Dental Care

Dental disease is a common and serious disease affecting dogs, cats, rabbits and rodents. Long standing dental problems can cause severe damage to the heart, kidney and other organs. If your pet is having difficulty eating, has smelly breath or the teeth aren’t shiny and white, call in for a dental check-up. Dental problems can be solved by a range of therapies including diet, or teeth cleaning and dentistry under general anaesthetic.

Let us check your pet’s teeth

Your vet will automatically check the state of your dog’s oral care, and this is usually done on an annual basis. If their teeth are in terrible condition – perhaps you have a rescue who has never had a good diet, exercise or been loved and looked after – your vet may recommend a cleaning under anaesthesia. Most times, hopefully, your vet will tell you that your pet’s teeth are amazing and you don’t have to worry till next year.

Signs your pet needs a dental check up

If your pet is showing any of the following signs, you may want to book a dental veterinary appointment:-

  • Bad breath.
  • Broken or discoloured teeth.
  • Bleeding or swelling in the mouth.
  • Irritability.

Is your pet struggling to eat?

Also, if your pet is having trouble eating their food, struggling to chew their food, is dribbling a lot, or has no appetite, book an appointment. They may well be sick, and your vet will find out and treat them, but it may also be a dental issue.
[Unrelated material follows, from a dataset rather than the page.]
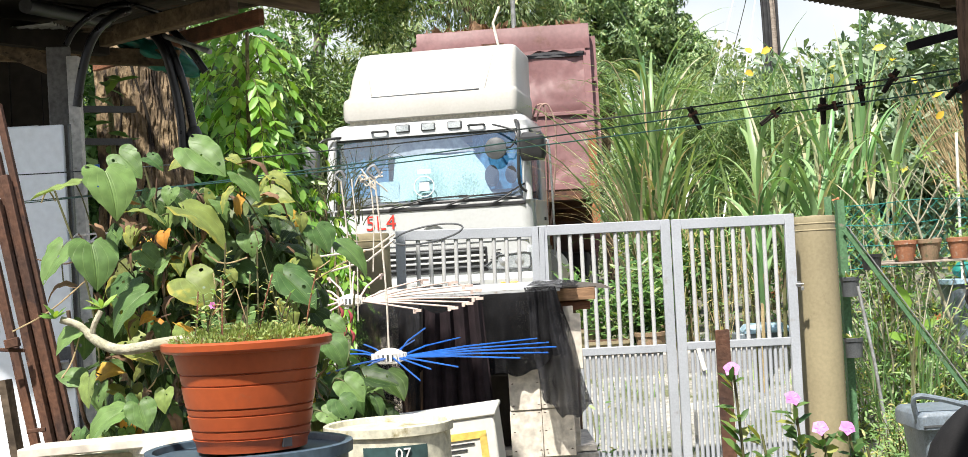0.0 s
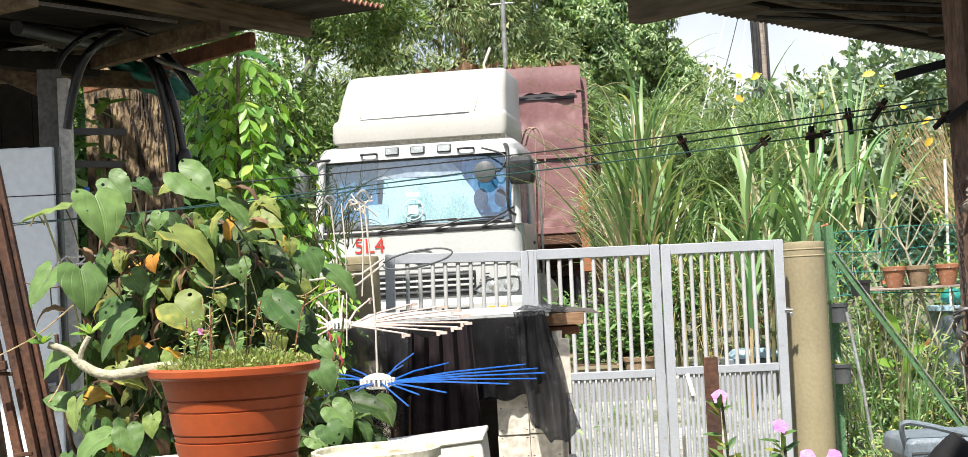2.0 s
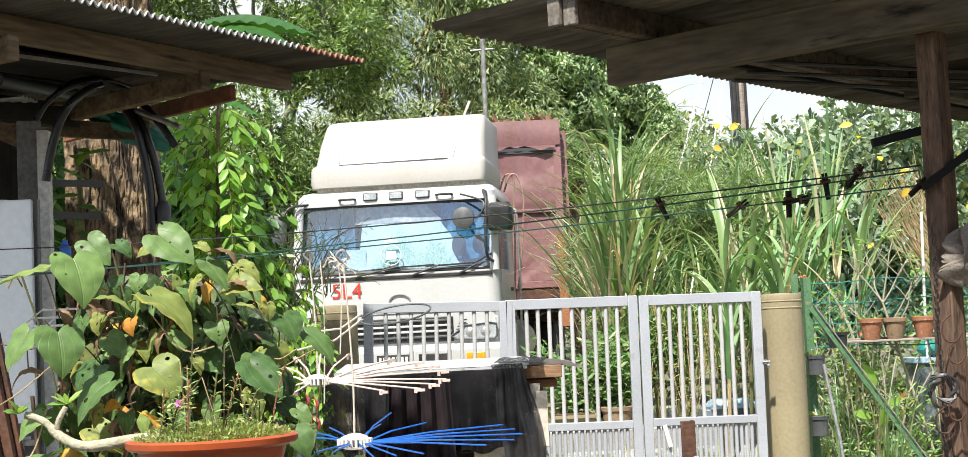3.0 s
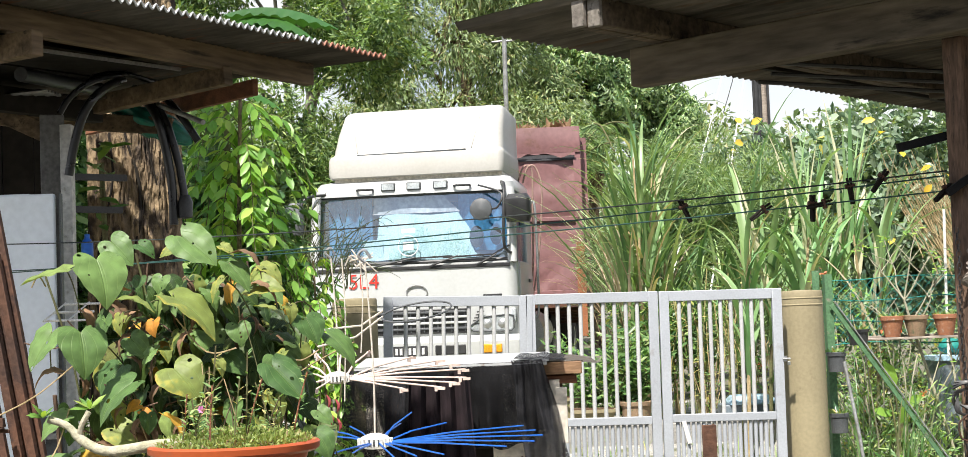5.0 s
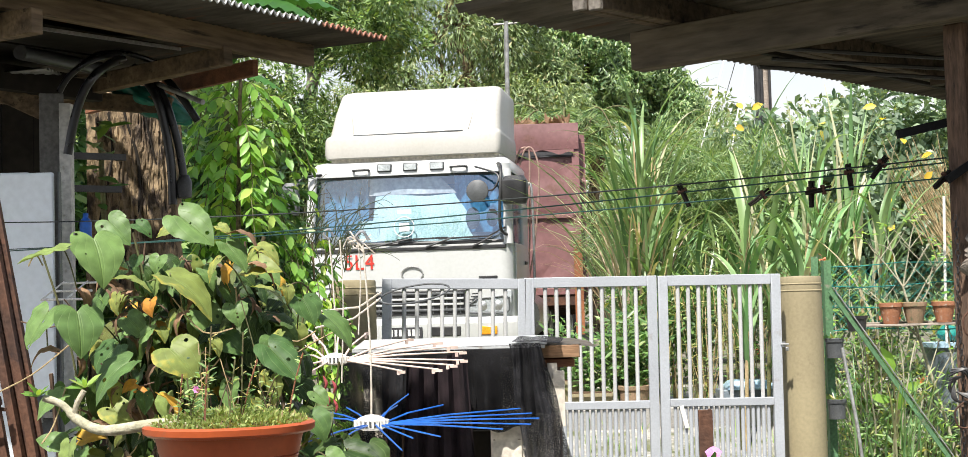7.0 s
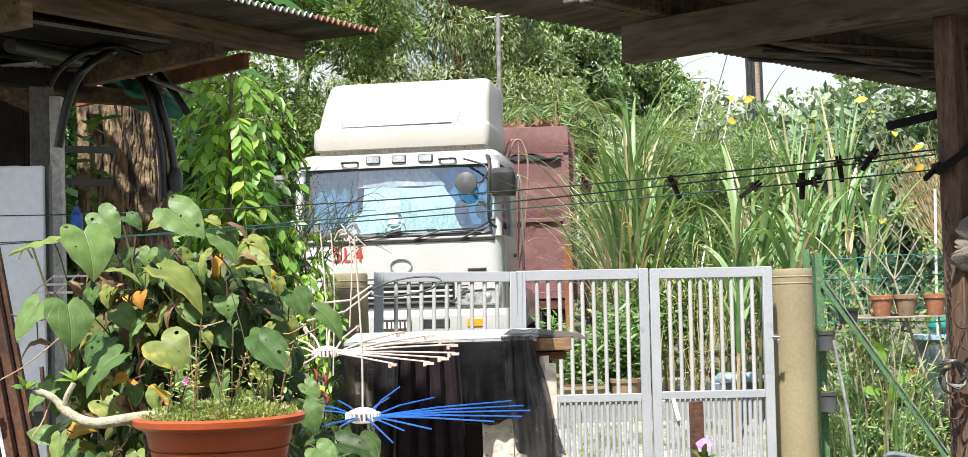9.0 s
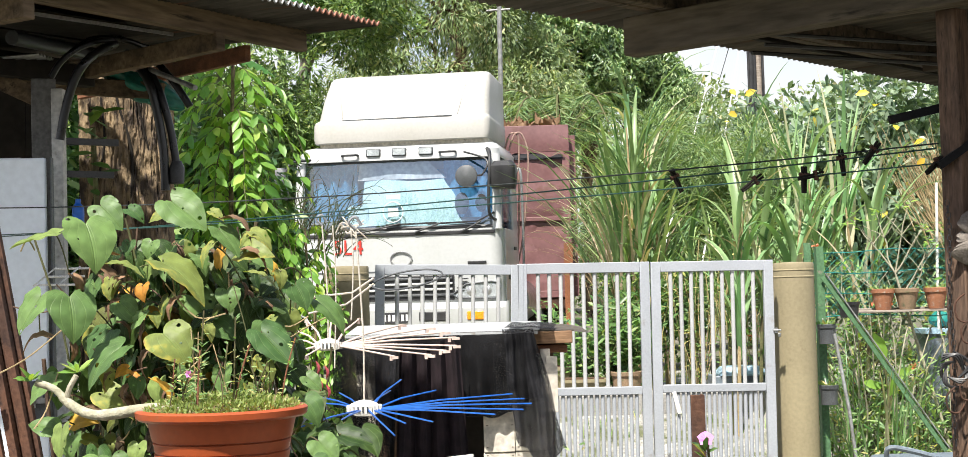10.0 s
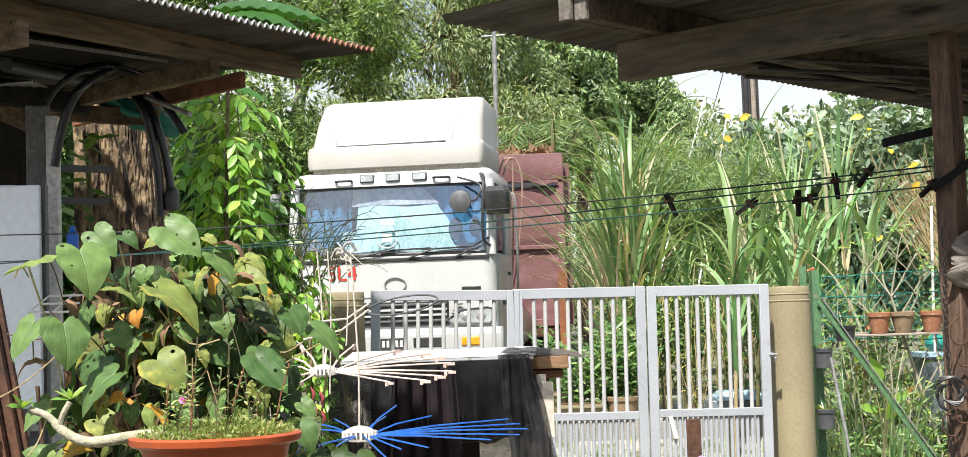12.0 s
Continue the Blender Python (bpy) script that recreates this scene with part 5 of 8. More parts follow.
def build_net():
    cover = thing("shade_net", (0.0, 7.42, 0.0), "black shade net hanging in folds over the hutch", "net")
    def drape(u, v):
        x = -0.38 + 0.72 * u
        u = 0.28 + 0.72 * u
        bottom = 0.70 if u < 0.30 else (1.02 - 0.04 * math.sin(u * 12))
        bottom += 0.035 * math.sin(u * 21) + 0.03 * noise.noise((u * 14, 0, 0))
        z = 1.405 + (bottom - 1.405) * v
        out = -0.005 - 0.06 * v ** 0.6 + 0.030 * math.sin(u * 31 + v * 2) * v + 0.015 * math.sin(u * 67 + 1) * v
        return (x + 0.06 * v * (u - 0.4), out, z)
    part("front_drape", Shape().grid(drape, 90, 26), BLACK_NET, cover, "folded black net front")
    def left_drape(u, v):
        x = -0.66 + 0.32 * u
        z = 1.405 - (0.68 + 0.04 * math.sin(u * 13)) * v
        return (x + 0.03 * v * math.sin(u * 5), -0.03 - 0.06 * v ** 0.6 + 0.035 * math.sin(u * 17 + v * 2) * v + 0.018 * math.sin(u * 41 + 5 * v) * v, z)
    part("left_drape", Shape().grid(left_drape, 40, 26), GREY_NET, cover, "mottled grey hanging side of the net")
    def fold(u, v):
        # the gathered corner: narrow under the lid, spreading to a ragged hem
        x = 0.18 + 0.16 * u + v * (0.05 + 0.09 * u) + 0.006 * math.sin(v * 9 + u * 4)
        y = -0.03 - 0.10 * v - 0.022 * math.sin(u * 11 + v * 1.5) * (0.35 + 0.8 * v) - 0.007 * math.sin(u * 31 + v * 5) - 0.006 * noise.noise((u * 9, v * 9, 2))
        drop = 0.53 + 0.11 * math.sin(u * 2.6) + 0.015 * noise.noise((u * 11, 3, 0))
        return (x, y, 1.428 - drop * v - 0.012 * math.sin(u * 19) * v)
    part("side_fold", Shape().grid(fold, 60, 40), GREY_NET, cover, "bunched corner of the net")
    part("top_fold", Shape().grid(lambda u, v: (0.19 + 0.24 * u + 0.05 * v, -0.03 + 0.42 * v, 1.433 + 0.003 * math.sin(u * 15) + 0.018 * v - 0.06 * max(0, u - 0.75)), 20, 16), GREY_NET, cover)
    cloth = thing("dark_cloth", (-0.12, 7.24, 0.0), "dark brown cloth hung over the front of the hutch", "cloth")
    part("cloth", Shape().grid(lambda u, v: (-0.20 + 0.29 * u + 0.07 * (u - 0.5) * v, 0.022 * math.sin(u * 26 + v * 1.5) + 0.010 * math.sin(u * 53) - 0.02 * v, 1.36 - 0.62 * v - 0.03 * math.sin(u * 6)), 40, 16), DARK_CLOTH, cloth)


build_hutch()
build_net()

# ---- washing lines, pegs and hangers ----
LEFT_END, RIGHT_END = Vector((-1.352, 5.0, 0)), Vector((1.13, 3.48, 0))


def line_at(k, z):
    p = LEFT_END.lerp(RIGHT_END, k)
    return Vector((p.x, p.y, z))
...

In extreme cases, your animal may require x-rays, an evaluation under anaesthesia and extractions. Think of what your dentist may have done for you in the past. It’s not that different in an animal.

Brushing your pet’s teeth should be routine

At home you can brush your pet’s teeth, daily or weekly, or as your dog allows. Sometimes, prevention is better than cure, and in the same way you vaccinate your pets, brush their teeth too. And get them their six monthly or annual check ups.